Around 11.6m workers risk not being able to afford a basic standard of living in retirement, according to Scottish Widows.
Its latest ‘Retirement Realities’ report, looking at unlocking workplace benefits, found that 20 per cent of full time employees face poverty in retirement and over a third (34 per cent) of part-time workers.
This is according to the National Retirement Forecast (NRF), a model created by Scottish Widows and Frontier Economics to estimate the potential retirement outcomes for people aged 22 to 65 based on their savings and spending behaviour.
The picture is bleaker for part-time workers as they are more likely earn below the £10,000 trigger for automatic enrolment, so may have less in workplace pensions.
Workplace pensions are expected to make up 63 per cent of employees’ retirement income according to Scottish Widows’ research.
While auto-enrolment has helped millions of workers into workplace pension schemes, Scottish Widows says this research shows there is a need for default contribution rates to rise to meet increasing living costs.
It says that low contribution rates aren’t the only reason many workers are off course when it comes to building savings for the future, with clear gaps in engagement and understanding also contributing.
It says over a third (38 per cent) of employees have little to no understanding of the pension-related benefits their employer offers.
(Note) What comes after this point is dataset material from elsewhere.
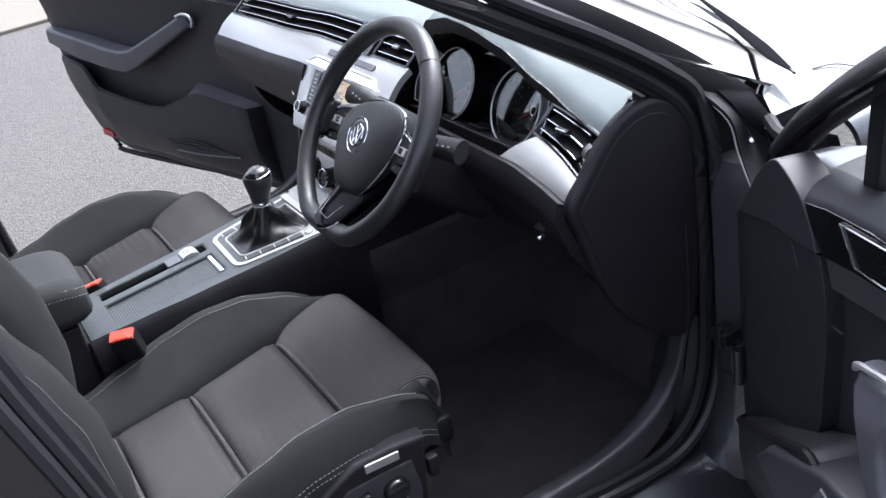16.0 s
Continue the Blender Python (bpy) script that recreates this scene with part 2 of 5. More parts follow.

This lack of understanding persists despite support being offered by employers.
Over two in five (45 per cent) firms surveyed provide regular information and support to help employees make informed pension decisions and 41 per cent take an active role in educating employees to engage with their pension, rising to 47 per cent in large firms.
Even in larger firms where this kind of support can be more extensive, employee understanding remains low, with 38 per cent of employees in larger corporates having little to no understanding, rising to 41 per cent in small firms and dropping to 36 per cent in those medium sized.
The opportunity for increased engagement is clear, as one in 10 firms said their employees aren’t engaged with their pensions, rising to 20 per cent in smaller firms employees between 10 and 49 employees.
According to the latest estimates from Pensions UK, a minimum retirement lifestyle would cost a single person outside of London £13,400 per year in today’s money – excluding housing costs – leaving retirees with minimal funds after basic living costs.
Scottish Widows managing director of workplace and intermediary wealth Graeme Bold sys: “A workplace pension can be the most powerful tool people have to shape their financial future, but low engagement is holding people back from taking their best shot at long-term saving.”
He adds that the firm is trying to boost engagement through its app. “We’ve reimagined how customers interact with their pension in our app to make it part of their everyday finances, tracking progress, connecting other financial products in one place and using gamified tools to help them make decisions that will really count later in life.
“There’s a broader opportunity for pension providers, employers and those managing employee wellbeing to help them make the most of this workplace benefit. The government must also look at supporting part-time workers and lower earners with the expansion of auto-enrolment.”